(Scripts that build animated scenes)

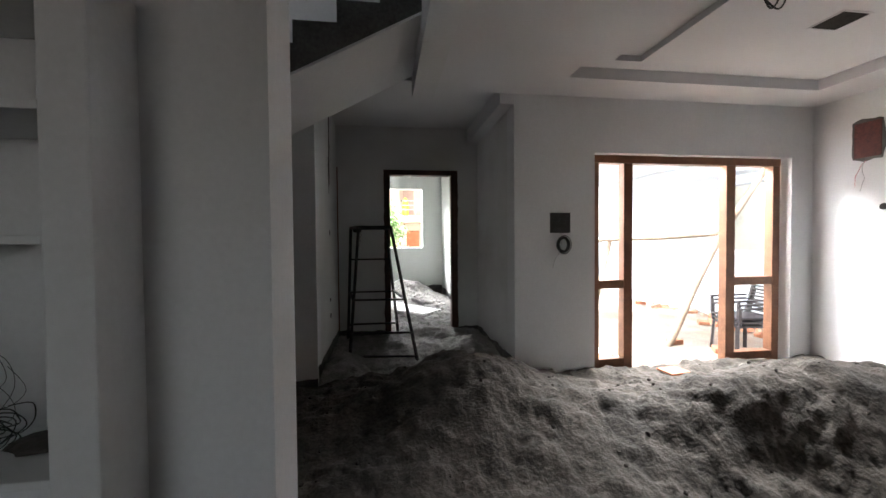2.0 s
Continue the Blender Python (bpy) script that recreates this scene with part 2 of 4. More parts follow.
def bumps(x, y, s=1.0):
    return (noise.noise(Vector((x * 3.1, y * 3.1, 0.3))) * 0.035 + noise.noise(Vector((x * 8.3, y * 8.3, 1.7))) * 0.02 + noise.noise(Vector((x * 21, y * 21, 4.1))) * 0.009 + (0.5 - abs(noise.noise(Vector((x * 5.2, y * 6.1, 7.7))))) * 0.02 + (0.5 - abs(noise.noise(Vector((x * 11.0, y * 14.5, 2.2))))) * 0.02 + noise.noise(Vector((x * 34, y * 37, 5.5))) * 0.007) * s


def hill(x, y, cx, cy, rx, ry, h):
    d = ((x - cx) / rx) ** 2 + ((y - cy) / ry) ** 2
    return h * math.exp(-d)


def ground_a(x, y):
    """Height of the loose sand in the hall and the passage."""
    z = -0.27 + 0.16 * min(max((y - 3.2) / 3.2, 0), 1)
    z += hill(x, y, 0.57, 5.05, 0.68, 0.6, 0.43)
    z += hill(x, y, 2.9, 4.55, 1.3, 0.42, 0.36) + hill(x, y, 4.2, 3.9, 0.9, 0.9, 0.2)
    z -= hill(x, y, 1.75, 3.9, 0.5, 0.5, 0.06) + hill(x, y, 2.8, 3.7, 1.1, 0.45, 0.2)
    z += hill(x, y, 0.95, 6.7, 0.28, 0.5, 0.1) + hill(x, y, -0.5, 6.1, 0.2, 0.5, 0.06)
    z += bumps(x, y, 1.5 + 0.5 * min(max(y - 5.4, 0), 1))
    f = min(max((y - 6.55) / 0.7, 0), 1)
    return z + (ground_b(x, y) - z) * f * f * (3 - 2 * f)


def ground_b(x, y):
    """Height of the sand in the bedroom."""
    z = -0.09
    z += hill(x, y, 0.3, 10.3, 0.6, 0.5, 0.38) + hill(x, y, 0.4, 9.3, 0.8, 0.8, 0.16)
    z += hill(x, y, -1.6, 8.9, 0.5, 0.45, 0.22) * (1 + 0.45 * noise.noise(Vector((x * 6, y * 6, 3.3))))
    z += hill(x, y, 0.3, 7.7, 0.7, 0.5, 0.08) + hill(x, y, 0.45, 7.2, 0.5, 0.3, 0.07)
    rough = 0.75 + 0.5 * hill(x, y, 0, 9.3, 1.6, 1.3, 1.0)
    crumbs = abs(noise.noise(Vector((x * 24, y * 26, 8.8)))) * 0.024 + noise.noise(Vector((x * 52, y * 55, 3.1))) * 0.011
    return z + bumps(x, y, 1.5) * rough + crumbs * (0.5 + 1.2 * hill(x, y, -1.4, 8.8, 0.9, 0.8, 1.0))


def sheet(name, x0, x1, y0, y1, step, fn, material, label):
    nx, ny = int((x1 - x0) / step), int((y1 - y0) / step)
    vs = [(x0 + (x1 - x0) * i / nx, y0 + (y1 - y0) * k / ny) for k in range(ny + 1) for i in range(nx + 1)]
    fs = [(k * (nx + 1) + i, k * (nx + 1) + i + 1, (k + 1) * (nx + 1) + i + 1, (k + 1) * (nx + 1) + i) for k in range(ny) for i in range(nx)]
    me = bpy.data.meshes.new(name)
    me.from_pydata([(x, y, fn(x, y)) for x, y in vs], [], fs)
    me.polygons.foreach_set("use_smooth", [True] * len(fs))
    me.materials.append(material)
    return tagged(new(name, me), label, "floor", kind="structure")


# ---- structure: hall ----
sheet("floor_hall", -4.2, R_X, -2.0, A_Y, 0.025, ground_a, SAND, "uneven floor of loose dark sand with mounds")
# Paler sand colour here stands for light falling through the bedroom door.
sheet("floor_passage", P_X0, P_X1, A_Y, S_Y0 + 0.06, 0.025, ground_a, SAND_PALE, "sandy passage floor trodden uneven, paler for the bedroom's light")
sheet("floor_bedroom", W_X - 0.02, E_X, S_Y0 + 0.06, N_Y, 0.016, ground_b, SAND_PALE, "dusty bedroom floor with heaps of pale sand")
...
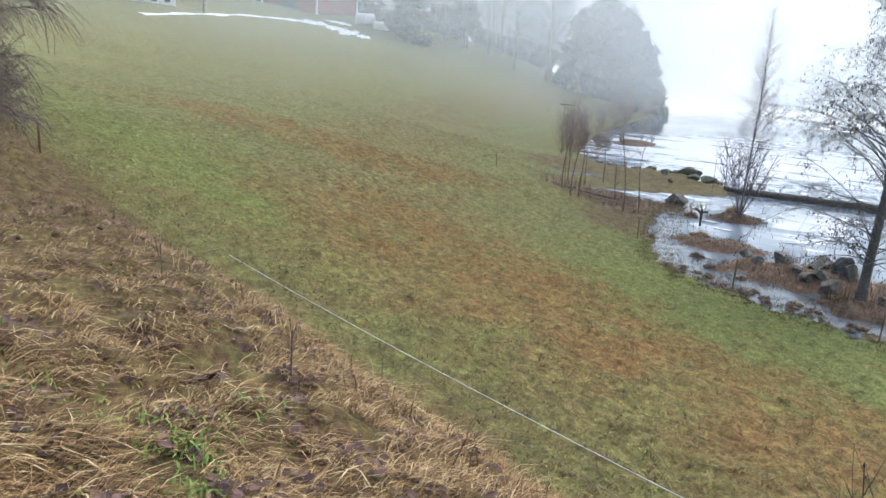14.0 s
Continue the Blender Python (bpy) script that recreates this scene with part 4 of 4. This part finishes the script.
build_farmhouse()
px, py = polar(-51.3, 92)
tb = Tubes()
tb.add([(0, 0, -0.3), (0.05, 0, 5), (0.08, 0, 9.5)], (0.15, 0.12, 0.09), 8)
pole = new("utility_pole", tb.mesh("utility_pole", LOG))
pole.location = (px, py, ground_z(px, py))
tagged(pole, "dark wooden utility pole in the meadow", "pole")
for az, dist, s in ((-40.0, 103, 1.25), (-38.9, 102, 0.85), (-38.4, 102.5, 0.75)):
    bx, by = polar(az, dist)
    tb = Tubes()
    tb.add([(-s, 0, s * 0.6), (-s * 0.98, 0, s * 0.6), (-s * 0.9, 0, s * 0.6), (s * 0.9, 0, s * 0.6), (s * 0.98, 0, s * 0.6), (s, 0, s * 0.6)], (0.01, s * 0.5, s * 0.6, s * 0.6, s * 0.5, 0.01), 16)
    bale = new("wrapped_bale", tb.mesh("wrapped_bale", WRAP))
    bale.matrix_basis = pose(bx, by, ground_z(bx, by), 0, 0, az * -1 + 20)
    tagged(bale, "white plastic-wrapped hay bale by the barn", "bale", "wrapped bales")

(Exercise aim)
Beginning with the line that contains "More parts follow." and ending with the line that contains "return (noise.noise(Vector((x *", repeat exactly those lines and no others.

(Task solution)
Continue the Blender Python (bpy) script that recreates this scene with part 2 of 4. More parts follow.
def bumps(x, y, s=1.0):
    return (noise.noise(Vector((x * 3.1, y * 3.1, 0.3))) * 0.035 + noise.noise(Vector((x * 8.3, y * 8.3, 1.7))) * 0.02 + noise.noise(Vector((x * 21, y * 21, 4.1))) * 0.009 + (0.5 - abs(noise.noise(Vector((x * 5.2, y * 6.1, 7.7))))) * 0.02 + (0.5 - abs(noise.noise(Vector((x * 11.0, y * 14.5, 2.2))))) * 0.02 + noise.noise(Vector((x * 34, y * 37, 5.5))) * 0.007) * s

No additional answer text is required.